= Aim of the task =
Give all the lines below again, exactly, with no pictures.

== Supplied data

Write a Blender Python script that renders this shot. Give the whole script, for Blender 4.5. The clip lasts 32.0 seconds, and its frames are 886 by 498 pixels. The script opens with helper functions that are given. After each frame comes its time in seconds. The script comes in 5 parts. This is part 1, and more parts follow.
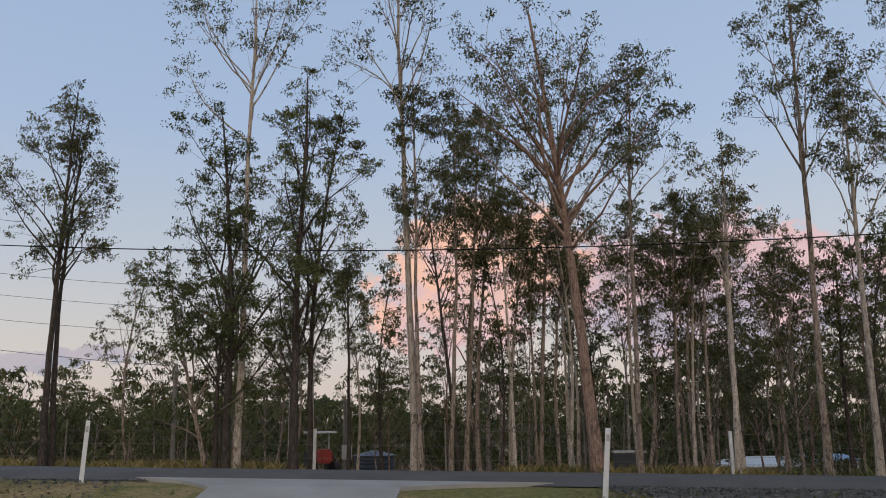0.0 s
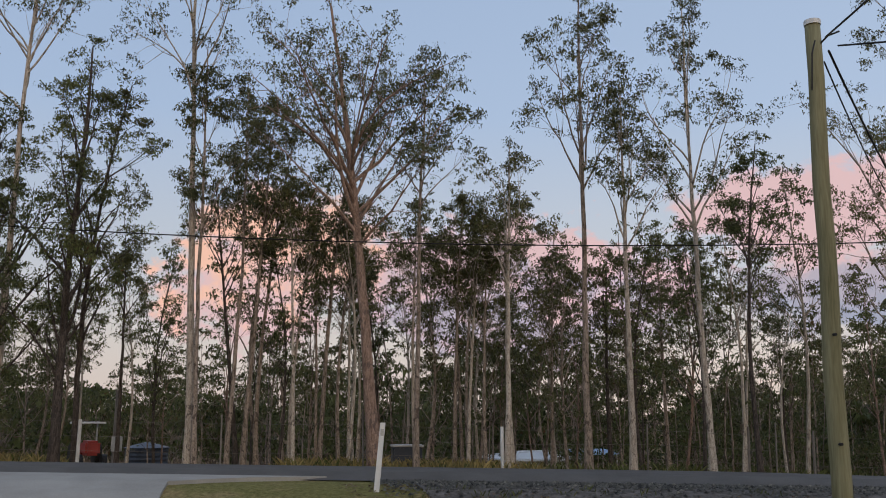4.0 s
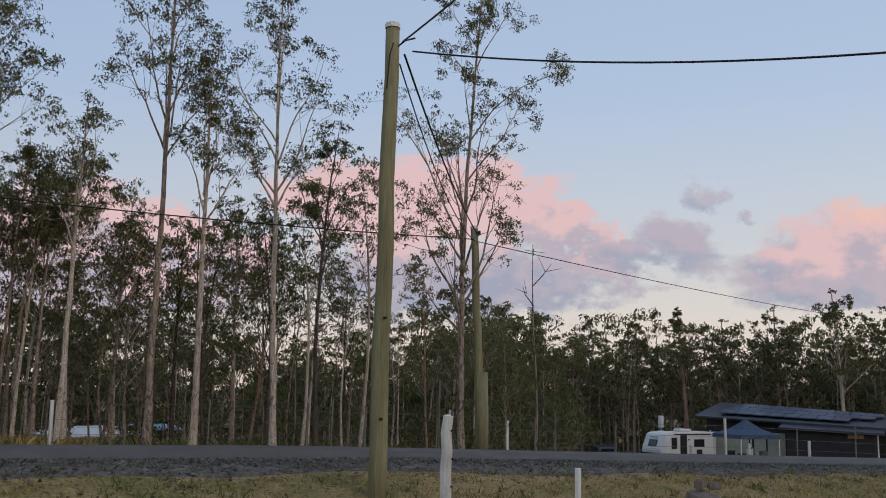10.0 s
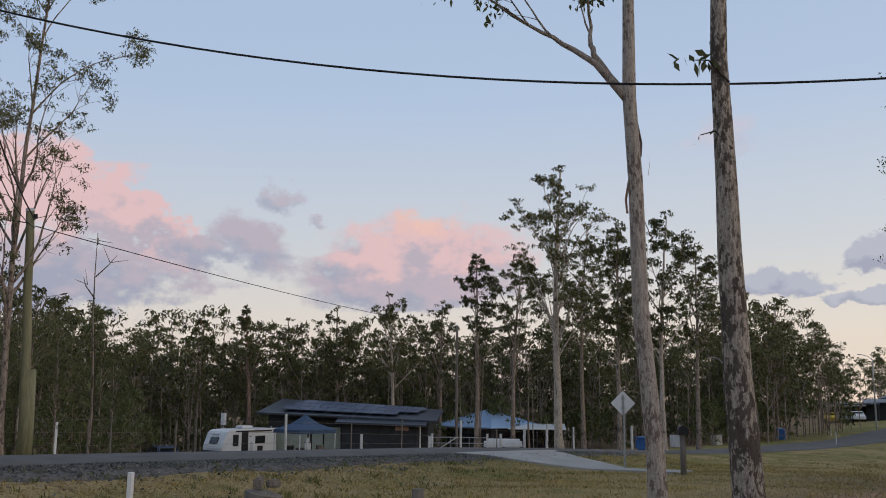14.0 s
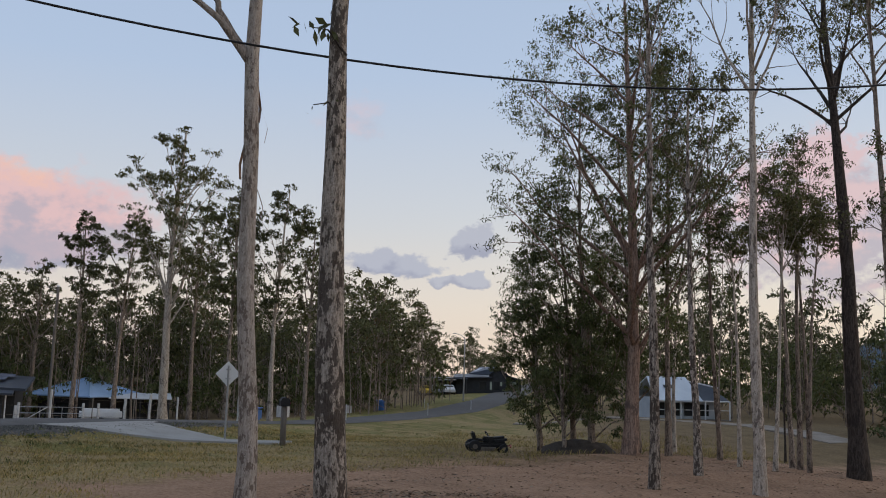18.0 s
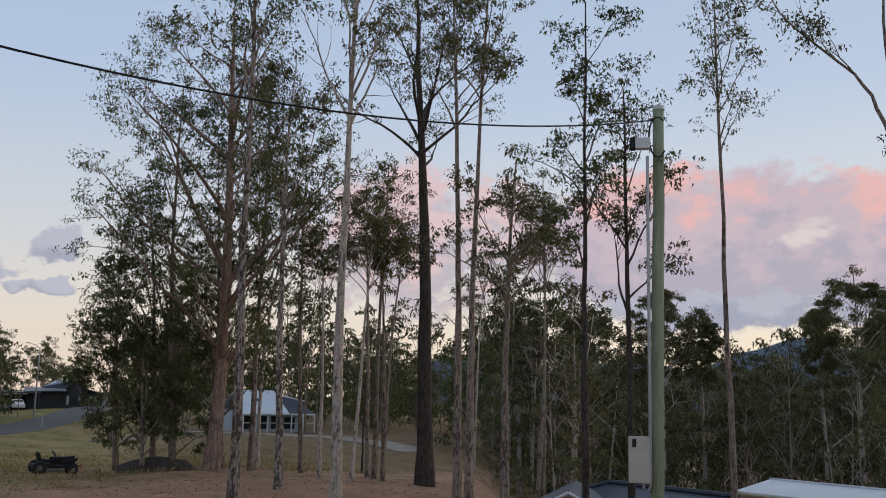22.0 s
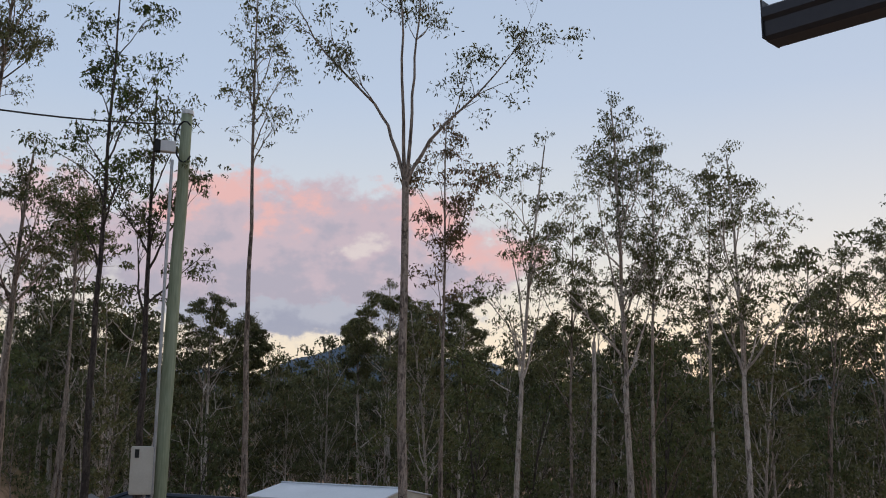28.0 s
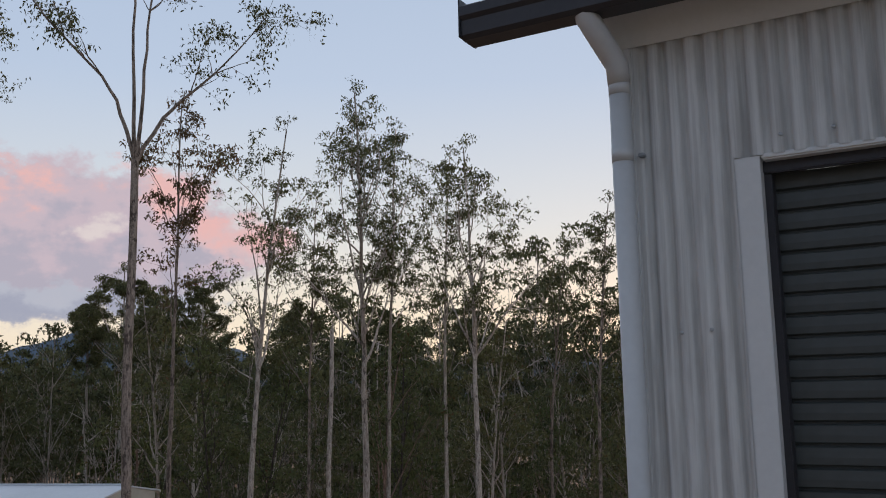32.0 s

====

= Solved problem =
Write a Blender Python script that renders this shot. Give the whole script, for Blender 4.5. The clip lasts 32.0 seconds, and its frames are 886 by 498 pixels. The script opens with helper functions that are given. After each frame comes its time in seconds. The script comes in 5 parts. This is part 1, and more parts follow.
0.0 s
4.0 s
10.0 s
14.0 s
18.0 s
22.0 s
28.0 s
32.0 s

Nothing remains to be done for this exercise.